(Rows from a dataset of clips and code)
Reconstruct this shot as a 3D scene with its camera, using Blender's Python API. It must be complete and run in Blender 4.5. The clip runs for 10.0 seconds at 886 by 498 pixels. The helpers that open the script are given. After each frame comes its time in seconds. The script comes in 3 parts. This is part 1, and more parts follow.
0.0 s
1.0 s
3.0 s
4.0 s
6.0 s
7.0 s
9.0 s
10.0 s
---
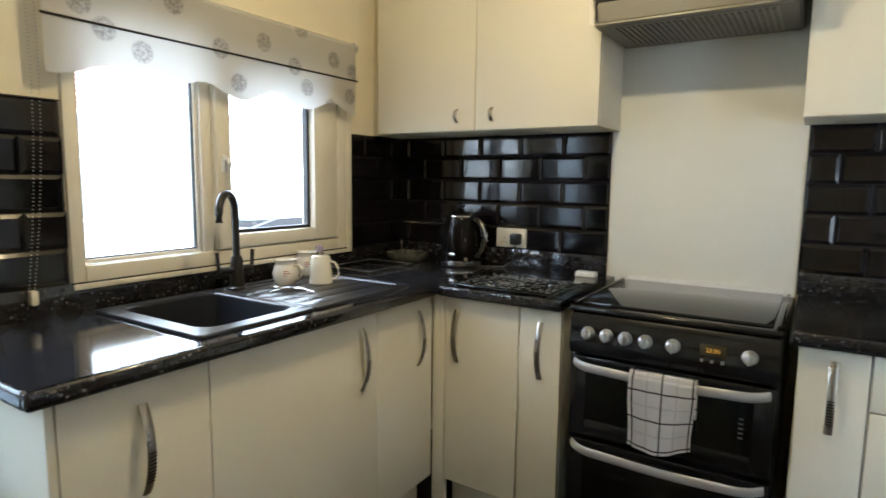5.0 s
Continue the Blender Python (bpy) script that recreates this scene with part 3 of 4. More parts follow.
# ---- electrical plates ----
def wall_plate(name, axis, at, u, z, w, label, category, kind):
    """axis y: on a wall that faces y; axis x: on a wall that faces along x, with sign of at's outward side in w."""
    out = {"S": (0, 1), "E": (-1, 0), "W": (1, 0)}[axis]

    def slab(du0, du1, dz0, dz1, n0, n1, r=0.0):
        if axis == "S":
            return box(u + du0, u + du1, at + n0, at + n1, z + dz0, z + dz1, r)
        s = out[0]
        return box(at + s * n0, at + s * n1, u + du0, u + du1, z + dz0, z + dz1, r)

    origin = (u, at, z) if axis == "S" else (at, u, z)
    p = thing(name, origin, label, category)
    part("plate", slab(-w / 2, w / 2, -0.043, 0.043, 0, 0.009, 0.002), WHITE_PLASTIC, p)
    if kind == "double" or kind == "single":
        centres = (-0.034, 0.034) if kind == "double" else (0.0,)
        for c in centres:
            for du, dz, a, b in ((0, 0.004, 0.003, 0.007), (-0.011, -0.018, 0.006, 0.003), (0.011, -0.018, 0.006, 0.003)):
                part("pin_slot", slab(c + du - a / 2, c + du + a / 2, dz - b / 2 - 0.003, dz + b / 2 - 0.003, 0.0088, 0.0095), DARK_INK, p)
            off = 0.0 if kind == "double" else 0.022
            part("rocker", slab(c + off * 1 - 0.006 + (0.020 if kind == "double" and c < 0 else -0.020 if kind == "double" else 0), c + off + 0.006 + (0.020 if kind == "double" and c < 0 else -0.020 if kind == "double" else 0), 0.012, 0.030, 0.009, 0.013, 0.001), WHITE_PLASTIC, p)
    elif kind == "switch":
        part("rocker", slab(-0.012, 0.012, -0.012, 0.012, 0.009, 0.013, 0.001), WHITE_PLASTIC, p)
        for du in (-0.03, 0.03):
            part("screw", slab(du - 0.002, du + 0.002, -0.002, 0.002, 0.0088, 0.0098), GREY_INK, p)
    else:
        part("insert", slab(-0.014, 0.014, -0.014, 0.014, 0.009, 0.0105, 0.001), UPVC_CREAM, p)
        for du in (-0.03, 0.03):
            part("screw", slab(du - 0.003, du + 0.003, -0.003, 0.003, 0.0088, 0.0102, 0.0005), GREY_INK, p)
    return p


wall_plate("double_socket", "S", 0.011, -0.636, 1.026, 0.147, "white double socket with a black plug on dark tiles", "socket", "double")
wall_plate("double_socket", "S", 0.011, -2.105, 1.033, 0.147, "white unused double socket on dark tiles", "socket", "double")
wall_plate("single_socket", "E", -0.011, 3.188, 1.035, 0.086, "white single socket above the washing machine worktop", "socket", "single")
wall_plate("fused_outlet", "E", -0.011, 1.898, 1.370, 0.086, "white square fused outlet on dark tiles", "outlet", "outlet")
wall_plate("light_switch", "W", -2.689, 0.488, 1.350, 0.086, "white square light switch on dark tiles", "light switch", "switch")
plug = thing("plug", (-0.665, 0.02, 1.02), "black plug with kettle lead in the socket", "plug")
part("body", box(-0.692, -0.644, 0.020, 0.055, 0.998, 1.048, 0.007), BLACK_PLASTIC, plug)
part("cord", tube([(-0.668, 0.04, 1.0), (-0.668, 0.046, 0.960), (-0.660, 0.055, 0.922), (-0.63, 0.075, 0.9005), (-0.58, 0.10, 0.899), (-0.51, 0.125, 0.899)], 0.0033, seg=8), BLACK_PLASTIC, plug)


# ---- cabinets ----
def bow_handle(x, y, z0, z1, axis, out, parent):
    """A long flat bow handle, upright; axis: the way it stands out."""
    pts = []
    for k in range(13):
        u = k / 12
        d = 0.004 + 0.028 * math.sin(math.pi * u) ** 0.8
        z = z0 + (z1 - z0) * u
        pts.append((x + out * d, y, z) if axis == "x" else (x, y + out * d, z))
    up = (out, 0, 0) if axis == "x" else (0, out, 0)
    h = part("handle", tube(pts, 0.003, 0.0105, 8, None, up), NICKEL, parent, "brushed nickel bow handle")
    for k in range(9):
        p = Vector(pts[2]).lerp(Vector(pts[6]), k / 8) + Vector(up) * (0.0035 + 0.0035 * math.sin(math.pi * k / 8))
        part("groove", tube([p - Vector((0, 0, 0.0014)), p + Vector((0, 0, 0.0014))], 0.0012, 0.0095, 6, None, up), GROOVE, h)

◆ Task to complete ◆
Exactly how many lines contain "Python"? State the number and nothing else.

◆ Finished exercise ◆
2